家康と淀殿から「信任」を得て豊臣家のために奔走した片桐且元
武将に学ぶ「しくじり」と「教訓」 第36回
■秀吉亡き後の豊臣家を主導した片桐且元

誓願寺(静岡市駿河区)にある片桐且元の墓。誓願寺は方広寺鐘銘事件の際に、家康への弁明を行う且元が滞在したことでも知られる。
片桐且元(かたぎりかつもと)は賤ヶ岳(しずがたけ)の七本槍の一人であるものの、加藤清正(かとうきよまさ)や福島正則(ふくしままさのり)のような国持大名(くにもちだいみょう)として名を残していないため、戦国武将としてのイメージが一般的に低いと思われます。
実際のところ且元は、豊臣政権の内政を担う人材として豊臣秀吉(とよとみひでよし)から高く評価されており、嫡子秀頼(ひでより)の五人の傅役のうちの一人に選ばれる有能な人物です。秀吉の死後には豊臣家の家老として秀頼と淀殿(よどどの)の信頼を得ており、家康からも摂津・河内などの国奉行を任されるほど信用されています。
しかし、豊臣家の滅亡を防ぐ事はできませんでした。これは大坂の陣の直前で、淀殿たちからの「信任」を失ったのが原因と思われます。
■「信任」とは?
「信任」とは辞書によると「信頼・信用して物事を任せること」「職能などを信じて職務を任せること。信用して任用すること」とされています。つまり、組織であれば重要な仕事を信頼によって任される事です。現代でいうと、後見人と被後見人や代理人と本人、取締役と会社などの関係が「信任」関係にあたります。
且元は豊臣家の家老として秀頼と淀殿だけでなく、外部の家康からの信任を得て、外部との折衝を続けていきます。
■片桐家の事績
片桐家は近江国浅井郡須賀谷の国人として父直貞(なおさだ)の時代から浅井家に仕えていたようです。浅井家滅亡後は、長浜を領した秀吉に石田三成(いしだみつなり)たちと共に奉公するようになります。1583年の賤ヶ岳の戦いでは加藤清正たちと共に活躍し、一番槍の戦功などが認められ摂津国で3千石を拝領します。
秀吉の馬廻り衆から作事奉行や検地奉行を担うようになり、豊臣政権の内政を担う存在として取り立てられていきます。1595年には1万石を得て大名となり、1598年には秀頼の傅役の一人に選ばれます。

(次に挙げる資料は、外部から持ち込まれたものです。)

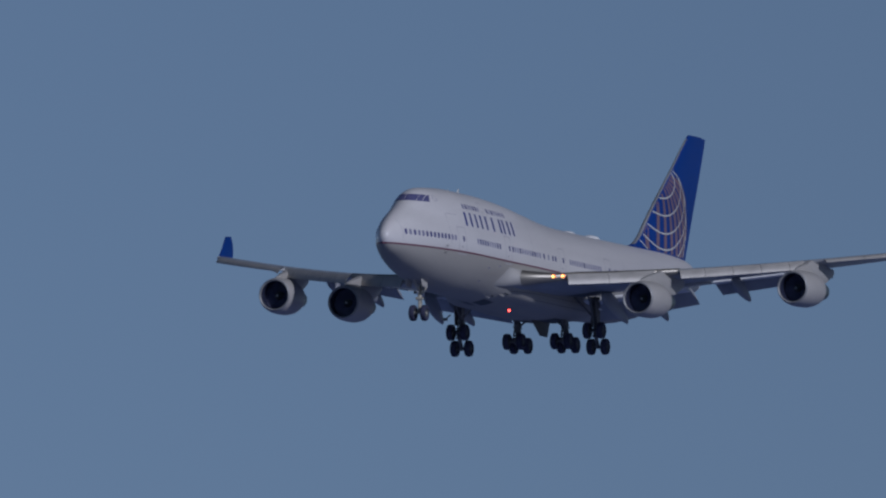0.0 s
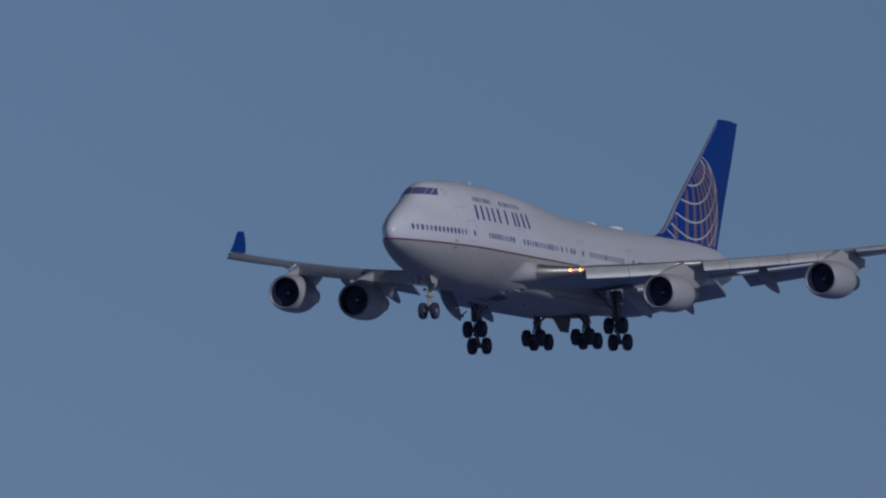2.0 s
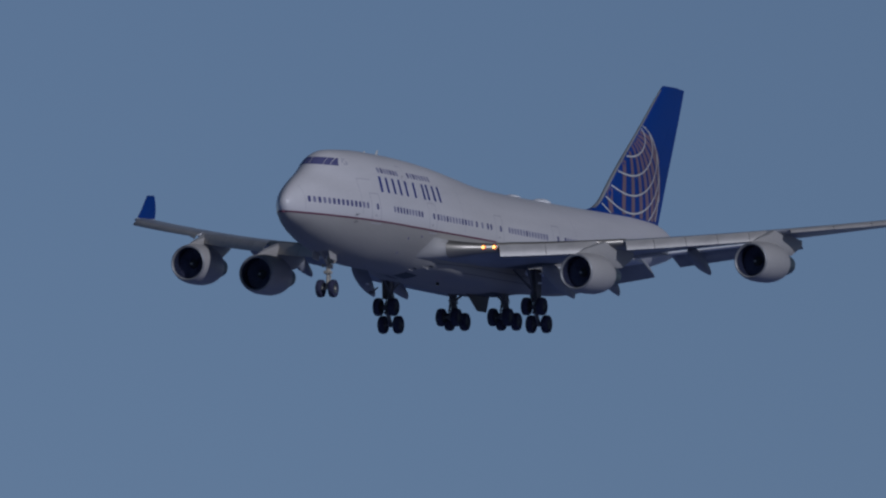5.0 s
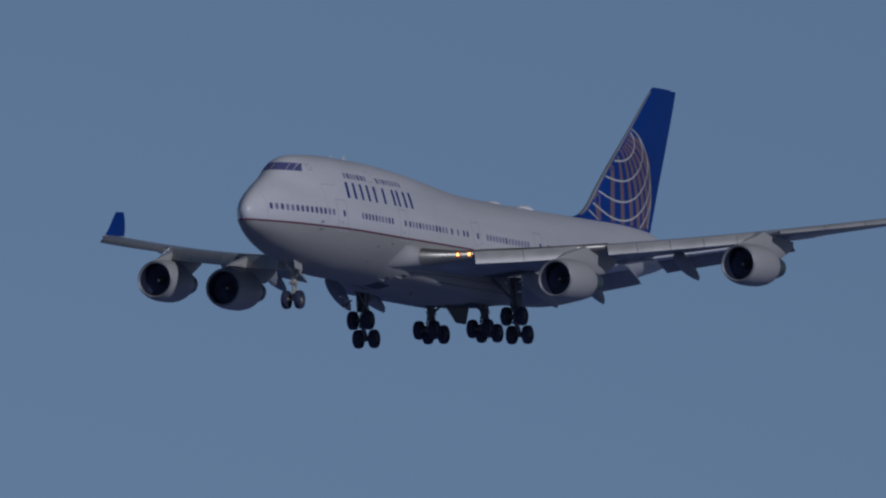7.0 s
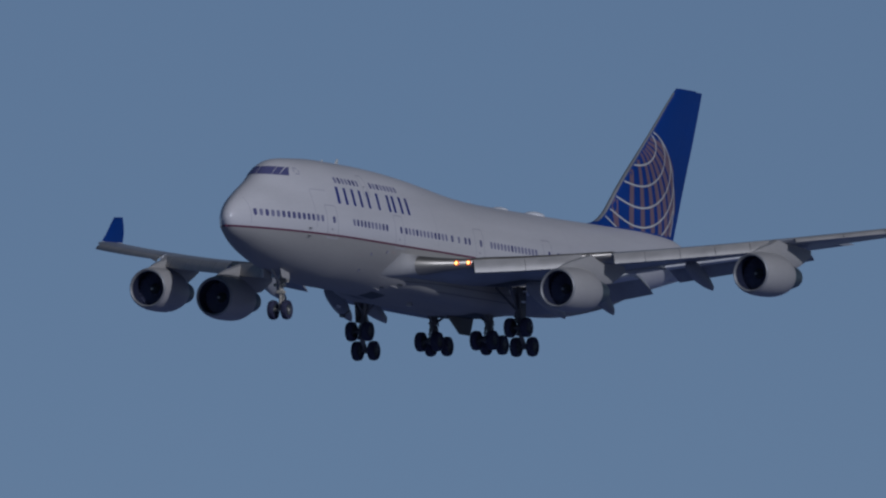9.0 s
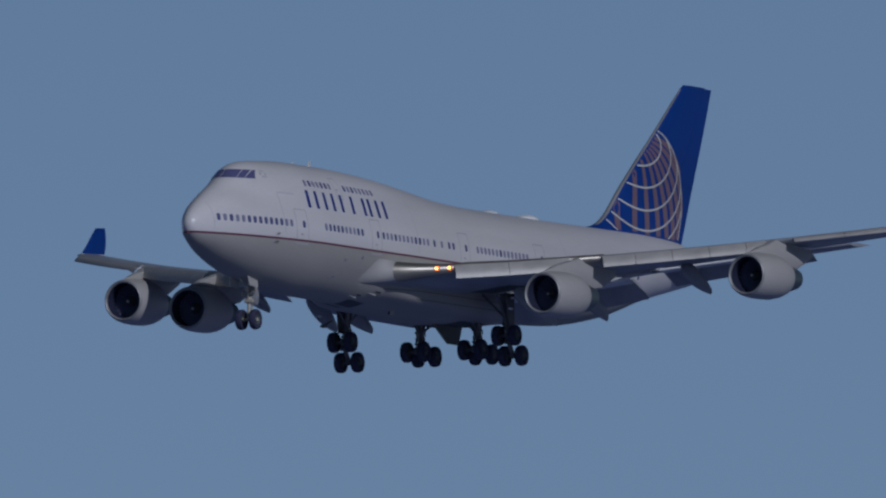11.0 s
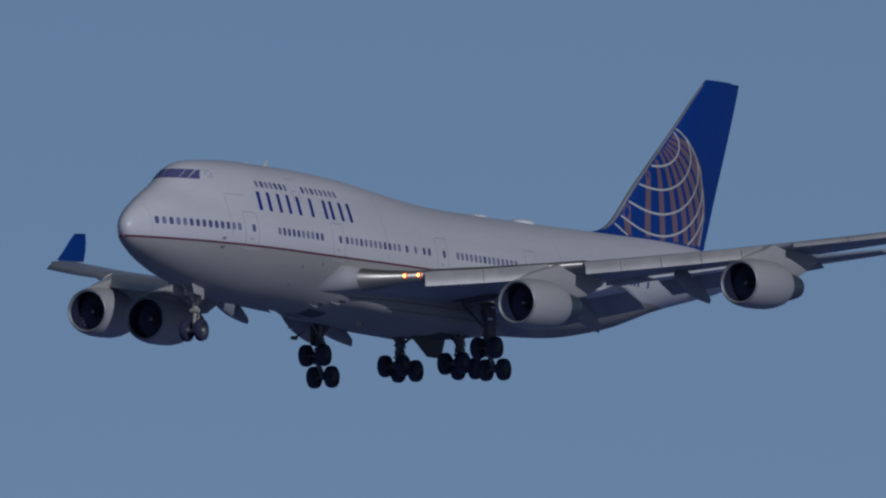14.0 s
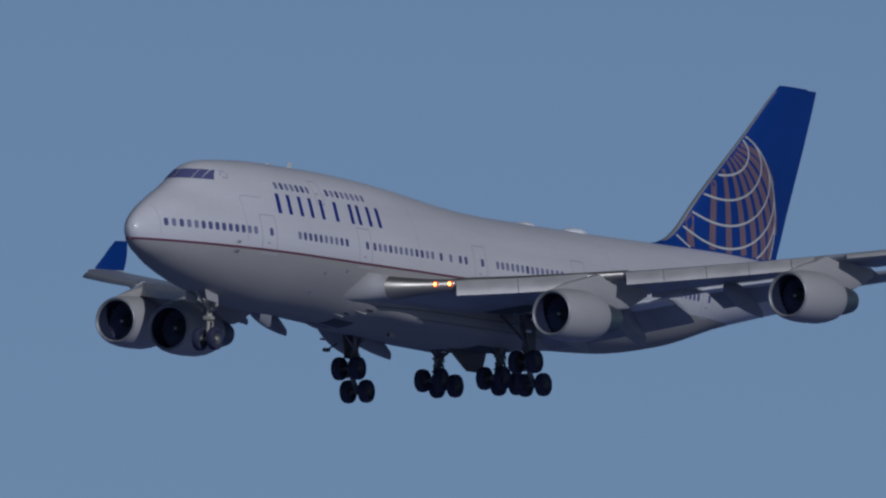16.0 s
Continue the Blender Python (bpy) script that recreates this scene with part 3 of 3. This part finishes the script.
# ---- landing gear ----
def tyre(bm, r, w, n=30):
    spun(bm, [(-w / 2 * 0.8, r * 0.55), (-w / 2, r * 0.66), (-w / 2, r * 0.82), (-w / 2 * 0.82, r * 0.95), (-w * 0.18, r), (w * 0.18, r), (w / 2 * 0.82, r * 0.95), (w / 2, r * 0.82), (w / 2, r * 0.66), (w / 2 * 0.8, r * 0.55)], n=n, close=True)
    return bm


def wheel(parent, at, r=0.62, w=0.47, rim=None):
    bm = tyre(bmesh.new(), r, w)
    o = part("wheel", bm, M_RUBBER, parent, "black rubber tyre")
    bm = bmesh.new()
    spun(bm, [(-w * 0.36, 0.0), (-w * 0.36, r * 0.2), (-w * 0.2, r * 0.3), (-w * 0.4, r * 0.52), (w * 0.4, r * 0.52), (w * 0.2, r * 0.3), (w * 0.36, r * 0.2), (w * 0.36, 0.0)], n=24)
    h = part("rim", bm, rim or M_WELL, parent, "grey metal rim")
    o.matrix_basis = h.matrix_basis = pose(*at, 0, 0, 90)
    return o


def truck_gear(x, y, z, tilt, top, lean_x, lean_y):
    """Four-wheel main gear: z at the truck's centre, tilt in degrees with the front axle up."""
    bm = bmesh.new()
    tube(bm, (0, 0, 0.0), (lean_x * 0.4, lean_y * 0.4, (top - z) * 0.4), 0.15, 0.15)
    tube(bm, (lean_x * 0.36, lean_y * 0.36, (top - z) * 0.36), (lean_x, lean_y, top - z), 0.18, 0.21)
    g = part("main_gear", bm, M_STRUT, plane, "grey shock strut of a four-wheel landing gear")
    g.matrix_basis = pose(x, y, z)
    bm = bmesh.new()
    tube(bm, (0.1, 0, 0.25), (0.55, 0, 0.7), 0.06)
    tube(bm, (0.55, 0, 0.7), (0.1, 0, 1.25), 0.06)
    block(bm, (0.45, -0.12, 0.62), (0.62, 0.12, 0.78), 0.03)
    tube(bm, (-0.2, 0, 0.3), (-0.25, 0, 1.0), 0.04)
    part("torsion_link", bm, M_STRUT, g)
    for hx, hy in ((0.24, 0.2), (-0.22, -0.16)):
        bm = bmesh.new()
        tube(bm, (hx * 0.4, hy, 0.1), (hx * 1.6, hy * 1.3, 0.55), 0.025, n=6)
        tube(bm, (hx * 1.6, hy * 1.3, 0.55), (hx + lean_x * 0.5, hy * 0.9 + lean_y * 0.5, (top - z) * 0.5), 0.025, n=6)
        part("brake_hose", bm, M_DARK, g)
    bm = bmesh.new()
    tube(bm, (lean_x * 0.3 + 0.1, lean_y * 0.3, (top - z) * 0.3), (lean_x + 0.9, lean_y * 0.8, (top - z)), 0.06)
    part("actuator", bm, M_STRUT, g)
    bm = bmesh.new()
    for hz, hw in ((0.62, 0.34), (0.95, 0.26), (1.3, 0.3)):      # brackets with pipe ends up the strut
        k = hz / (top - z)
        block(bm, (lean_x * k - 0.2, lean_y * k - hw, hz - 0.05), (lean_x * k + 0.2, lean_y * k + hw, hz + 0.05), 0.03)
        for w in (-hw, hw):
            tube(bm, (lean_x * k + 0.1, lean_y * k + w, hz - 0.22), (lean_x * k - 0.05, lean_y * k + w * 0.8, hz + 0.3), 0.04, n=8)
    part("pipe_bracket", bm, M_STRUT, g)
    bm = bmesh.new()
    tube(bm, (-0.55, 0.0, 0.15), (lean_x * 0.3 - 0.16, lean_y * 0.3, (top - z) * 0.32), 0.06, n=10)
    tube(bm, (-0.6, 0.0, 0.1), (-0.35, 0.0, 0.42), 0.09, n=10)
    part("truck_positioner", bm, M_STRUT, g)
    bm = bmesh.new()
    s = -1 if y > 0 else 1
    tube(bm, (lean_x * 0.5, lean_y * 0.5, (top - z) * 0.5), (lean_x * 0.7, s * 1.7, top - z), 0.08)
    tube(bm, (lean_x * 0.5, lean_y * 0.5, (top - z) * 0.5), (-1.6, 0.1, top - z), 0.08)
    part("brace", bm, M_STRUT, g)
    t = Matrix.Rotation(radians(tilt), 4, "Y")
    bm = bmesh.new()
    tube(bm, t @ Vector((-0.85, 0, 0)), t @ Vector((0.85, 0, 0)), 0.14)
    part("truck_beam", bm, M_STRUT, g)
    for ax in (-0.735, 0.735):
        bm = bmesh.new()
        tube(bm, t @ Vector((ax, -0.66, 0)), t @ Vector((ax, 0.66, 0)), 0.08)
        part("axle", bm, M_STRUT, g)
        for wy in (-0.56, 0.56):
            wheel(g, t @ Vector((ax, wy, 0)))
    return g


for s in (-1, 1):
    truck_gear(32.15, 5.5 * s, 0.27, 52, 3.4, -0.3, -0.3 * s)
    truck_gear(35.05, 1.92 * s, 0.2, 8, 2.6, -0.15, 0.0)

bm = bmesh.new()
tube(bm, (0, 0, 0), (0.12, 0, 1.2), 0.1)
tube(bm, (0.1, 0, 0.95), (0.35, 0, 2.7), 0.16)
nose_gear = part("nose_gear", bm, M_NOSE_STRUT, plane, "grey shock strut of the nose landing gear")
nose_gear.matrix_basis = pose(8.5, 0, 0.45)
bm = bmesh.new()
tube(bm, (0.15, 0.0, 1.5), (-1.3, 0, 2.5), 0.07)
tube(bm, (0.3, 0.0, 0.4), (0.55, 0, 0.8), 0.05)
tube(bm, (0.55, 0.0, 0.8), (0.3, 0, 1.15), 0.05)
part("brace", bm, M_NOSE_STRUT, nose_gear)
bm = bmesh.new()
tube(bm, (0, -0.5, 0), (0, 0.5, 0), 0.08)
part("axle", bm, M_NOSE_STRUT, nose_gear)
for wy in (-0.46, 0.46):
    wheel(nose_gear, (0, wy, 0), 0.61, 0.4, M_WELL)
    bm = bmesh.new()
    spun(bm, [(-0.16, 0.0), (-0.16, 0.1), (-0.1, 0.16), (0.1, 0.16), (0.16, 0.1), (0.16, 0.0)], n=16)
    part("hub", bm, M_NOSE_STRUT, nose_gear, "pale metal hub").matrix_basis = pose(0, wy, 0, 0, 0, 90)
for wy in (-0.3, 0.3):
    bm = bmesh.new()
    spun(bm, [(-0.16, 0.0), (-0.16, 0.12), (0.06, 0.08), (0.06, 0.0)], (0.05, wy, 1.55), 14)
    part("taxi_lamp", bm, M_BARE, nose_gear)
bm = bmesh.new()
block(bm, (-0.1, -0.26, 1.0), (0.28, 0.26, 1.22), 0.04)
part("steering_collar", bm, M_NOSE_STRUT, nose_gear)
bm = bmesh.new()
block(bm, (-0.05, -0.42, 1.7), (0.4, -0.2, 1.95), 0.04)
part("actuator", bm, M_NOSE_STRUT, nose_gear)


def gear_door(outline_pts, thick, axis, label="", paint=None):
    bm = bmesh.new()
    plate(bm, outline_pts, thick, axis)
    bmesh.ops.bevel(bm, geom=list(bm.edges), offset=0.02, segments=1, affect="EDGES")
    return part("gear_door", bm, paint or M_DOOR, plane, label, smooth=False)


for s in (-1, 1):
    gear_door([(7.2, 0.6 * s, 3.05), (8.5, 0.6 * s, 2.9), (8.45, 0.66 * s, 2.3), (7.35, 0.66 * s, 2.4)], 0.06, 1, paint=M_GREY)
    gear_door([(31.2, 5.66 * s, 3.4), (32.4, 5.66 * s, 3.4), (32.3, 5.72 * s, 1.4), (31.6, 5.72 * s, 1.4)], 0.08, 1)
gear_door([(32.2, -0.06, 2.1), (36.7, -0.06, 2.2), (36.1, -0.06, 0.75), (34.6, -0.06, 0.75)], 0.1, 1)

# ---- small things on the belly ----
for s in (-1, 1):
    # white blocks added for bright specks where gear fittings catch the sun
    for x, y, z in ((31.8, 5.9, 3.1), (30.5, 6.4, 2.35), (34.8, 3.2, 3.25)):
        bm = bmesh.new()
        block(bm, (x - 0.2, y - 0.08, z - 0.06), (x + 0.2, y + 0.08, z + 0.06), 0.03)
        if s < 0:
            mirrored(bm)
        part("sunlit_speck", bm, M_WHITE, plane)
bm = bmesh.new()
tube(bm, (31.3, 6.0, 2.15), (30.3, 6.0, 1.76), 0.05)
block(bm, (30.0, 5.85, 1.64), (30.45, 6.15, 1.84), 0.05)
part("door_rod", bm, M_STRUT, plane)
for s in (-1, 1):
    # dark sheet over closed skin, painted for the shade in an intake
    bm = bmesh.new()
    g = []
    for i in range(5):
        x = 19.3 + 2.0 * i / 4
        row = []
        for k in range(5):
            y, z = outline(x, radians(-70 - 17 * k / 4))
            row.append(bm.verts.new((x, y * s, z - 0.015)))
        g.append(row)
    for a, b in zip(g, g[1:]):
        for k in range(4):
            bm.faces.new((a[k], a[k + 1], b[k + 1], b[k]))
    part("intake_shade", bm, M_WELL, fuselage, "dark sheet on the belly for the shade in an air intake")
    # second dark sheet: the shade of a wheel bay, with no opening cut
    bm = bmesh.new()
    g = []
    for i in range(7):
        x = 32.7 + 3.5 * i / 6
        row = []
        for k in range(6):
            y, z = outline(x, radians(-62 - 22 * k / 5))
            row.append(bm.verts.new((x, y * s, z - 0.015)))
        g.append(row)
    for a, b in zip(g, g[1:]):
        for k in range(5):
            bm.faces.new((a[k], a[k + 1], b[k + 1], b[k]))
    part("wheel_bay", bm, M_WELL, fuselage, "dark sheet on the belly for the shade in a wheel bay")
    for x, z in ((15.32, 4.35), (17.43, 4.63), (14.81, 3.34)):
        bm = bmesh.new()
        spun(bm, [(0.0, 0.0), (0.0, 0.09), (-0.015, 0.1)], n=12)
        port = part("drain_port", bm, M_SHADE, fuselage)
        port.matrix_basis = on_skin(x, z, s, 0.02) @ pose(0, 0, 0, 0, 90, 0)
    for x0, x1, z in ((21.0, 42.5, 3.02), (24.0, 41.0, 2.55)):
        bm = bmesh.new()
        patch(bm, x0, x1, z, z + 0.045, s, 0.008, 40, 1)
        part("belly_seam", bm, M_DOOR, fuselage)
    for x0, x1, z0, z1 in ((1.95, 1.985, 5.4, 7.0), (24.6, 24.635, 5.4, 8.8), (44.5, 44.535, 5.4, 8.8), (8.0, 8.05, 5.5, 7.9), (8.05, 9.7, 7.9, 7.95)):
        bm = bmesh.new()
        patch(bm, x0, x1, z0, z1, s, 0.006, 6 if x1 - x0 > 1 else 1, 1 if x1 - x0 > 1 else 10)
        part("panel_joint", bm, M_JOINT, fuselage)
    for x, z in ((20.5, 2.72), (19.25, 2.5)):
        bm = bmesh.new()
        loft(bm, [[Vector(p) for p in ((-0.7, -0.02, 0.0), (-0.7, 0.02, 0.0), (-0.7, 0.02, 0.01), (-0.7, -0.02, 0.01))],
                  [Vector(p) for p in ((0.3, -0.06, -0.04), (0.3, 0.04, -0.04), (0.3, 0.04, 0.09), (0.3, -0.06, 0.09))],
                  [Vector(p) for p in ((0.55, -0.07, -0.04), (0.55, 0.05, -0.04), (0.55, 0.05, 0.1), (0.55, -0.07, 0.1))]])
        o = part("air_scoop", bm, M_GREY, fuselage)
        o.matrix_basis = on_skin(x, z, s) @ pose(0, 0, 0, 0, 0, 10 * s) @ Matrix.Scale(0.75, 4)
        # dark block for the shade inside the scoop
        bm = bmesh.new()
        block(bm, (-0.35, -0.1, -0.02), (0.35, 0.1, 0.02), 0.015)
        o = part("scoop_mouth", bm, M_WELL, fuselage)
        o.matrix_basis = on_skin(x + 0.4, z + 0.1, s) @ pose(0, 0, 0, 0, 0, 10 * s) @ Matrix.Scale(0.7, 4)
    for px, pz in ((7.3, 5.42), (7.25, 4.95)):
        bm = bmesh.new()
        tube(bm, (0, 0, 0), (0.02, 0, 0.14), 0.03, 0.02, 8)
        tube(bm, (0.05, 0, 0.14), (-0.3, 0, 0.14), 0.025, 0.015, 8)
        o = part("pitot_probe", bm, M_DARK, fuselage)
        o.matrix_basis = on_skin(px, pz, s)
# turning beacon: a red lamp plate behind upright vanes, so that its beam is narrow
bm = bmesh.new()
block(bm, (-0.16, -0.095, -0.095), (-0.14, 0.095, 0.095))
for f in bm.faces:
    f.material_index = 1
for k in range(7):
    y = -0.1 + 0.2 * k / 6
    block(bm, (-0.18, y - 0.003, -0.1), (0.14, y + 0.003, 0.1))
n = len(bm.faces)
for lo, hi in (((-0.19, -0.108, 0.1), (0.14, 0.108, 0.12)), ((-0.19, -0.108, -0.12), (0.14, 0.108, -0.1)), ((-0.2, -0.108, -0.12), (-0.175, 0.108, 0.12)),
               ((-0.19, -0.11, -0.12), (0.14, -0.105, 0.12)), ((-0.19, 0.105, -0.12), (0.14, 0.11, 0.12))):
    block(bm, lo, hi)
for f in list(bm.faces)[n:]:
    f.material_index = 2
bmesh.ops.scale(bm, vec=(0.95, 0.95, 0.95), verts=bm.verts)
beacon = part("beacon", bm, [M_BLACK, M_RED, M_GREY], plane, "small turning red beacon", smooth=False)


# ---- what moves ----
def motions():
    # seconds, heading of the body, nose-up angle, bank
    attitude = [
        (0, 64.46, 1.31, 0.39), (0.5, 64.53, 1.46, 0.11), (1, 64.54, 1.34, -0.18), (1.5, 64.54, 1.12, -0.25),
        (2, 64.48, 0.86, -0.18), (2.5, 64.43, 0.65, 0.00), (3, 64.42, 0.66, 0.34), (3.5, 64.43, 0.78, 0.85),
        (4, 64.43, 0.88, 1.41), (6.3, 64.64, 1.06, 0.25), (6.5, 64.66, 1.04, 0.14), (7, 64.71, 0.93, -0.08),
        (7.5, 64.72, 0.77, -0.02), (8, 64.72, 0.77, 0.15), (8.5, 64.72, 0.90, 0.28), (8.7, 64.71, 0.94, 0.25),
        (10.8, 64.62, 0.90, -0.62), (11, 64.61, 0.86, -0.62), (11.5, 64.59, 0.76, -0.30), (12, 64.53, 0.62, 0.03),
        (12.5, 64.49, 0.55, 0.20), (13, 64.42, 0.62, 0.26), (13.5, 64.34, 0.81, -0.11), (14, 64.28, 1.01, -0.53),
        (14.5, 64.22, 1.17, -0.73), (15, 64.25, 1.42, -0.52), (15.5, 64.26, 1.55, -0.19), (16, 64.26, 1.60, -0.11)]
    start, end = Vector((316.769, 3587.910, 213.189)), Vector((-264.871, 2504.583, 148.331))
    rows = []
    for t, heading, nose_up, bank in attitude:
        p = start.lerp(end, t / 16)
        rows.append((t, pose(p.x, p.y, p.z, bank, nose_up, heading)))
    walk(plane, rows)
    # the beacon turns once in 1.244 s; its narrow beam meets the camera's bearing about the start
    turns = []
    for k in range(68):
        t = min(16.0, k * 0.24)
        turns.append((t, pose(25.4, -0.95, 1.95, 0, 0, 200.0 + 360 * t / 1.244)))
    walk(beacon, turns)


motions()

関ヶ原の戦いの後には豊臣家の家老となり、同じころに家康より1万8千石を加増されました。
且元は、1604年に行われた秀吉の7回忌だけでなく、1610年の13回忌においても総奉行を任されています。淀殿からは「秀頼の親代わりとなってもらいたい」と言われるほど、厚い信任を得ていたようです。1605年ごろには大久保長安(おおくぼながやす)と同じく国奉行に任じられ、本多正純と共に西国の絵図作成などの実務にも携わっています。
且元は豊臣と徳川の両家から「信任」を得る立場を活用し、豊臣家の地位に関わる問題に対処していきます。
■豊臣家の存続を占う二条城会見の実現
1611年に家康が後陽成(ごようぜい)天皇の譲位の儀式で上洛するにあたり、秀頼との会見を求めてきました。且元は徳川家が権力を掌握していく中、これまでと同様に豊臣家の存続のために両家の協調に努めていきます。
且元は「秀頼がなぜ上洛する必要あるのか」と嫌悪感を示す淀殿を「拒否すれば関東との戦になる」と、秀頼の乳母大蔵卿局(おおくらきょうのつぼね)を通じて諫(いさ)めています。
一説には、上洛への吉凶占いで凶と出たのを吉と書き直させてまで実現させたとも言われています。これは且元の「信任」の厚さを物語っていると思います。秀頼の御供として、且元は織田長益(おだながます)や大野治長(おおのはるなが)たち豊臣家の重臣たちと共に二条城の会見に臨み、一時的に両家の協調が保たれます。
しかし、且元の「信任」を揺るがす事になる方広寺鐘銘事件が起きます。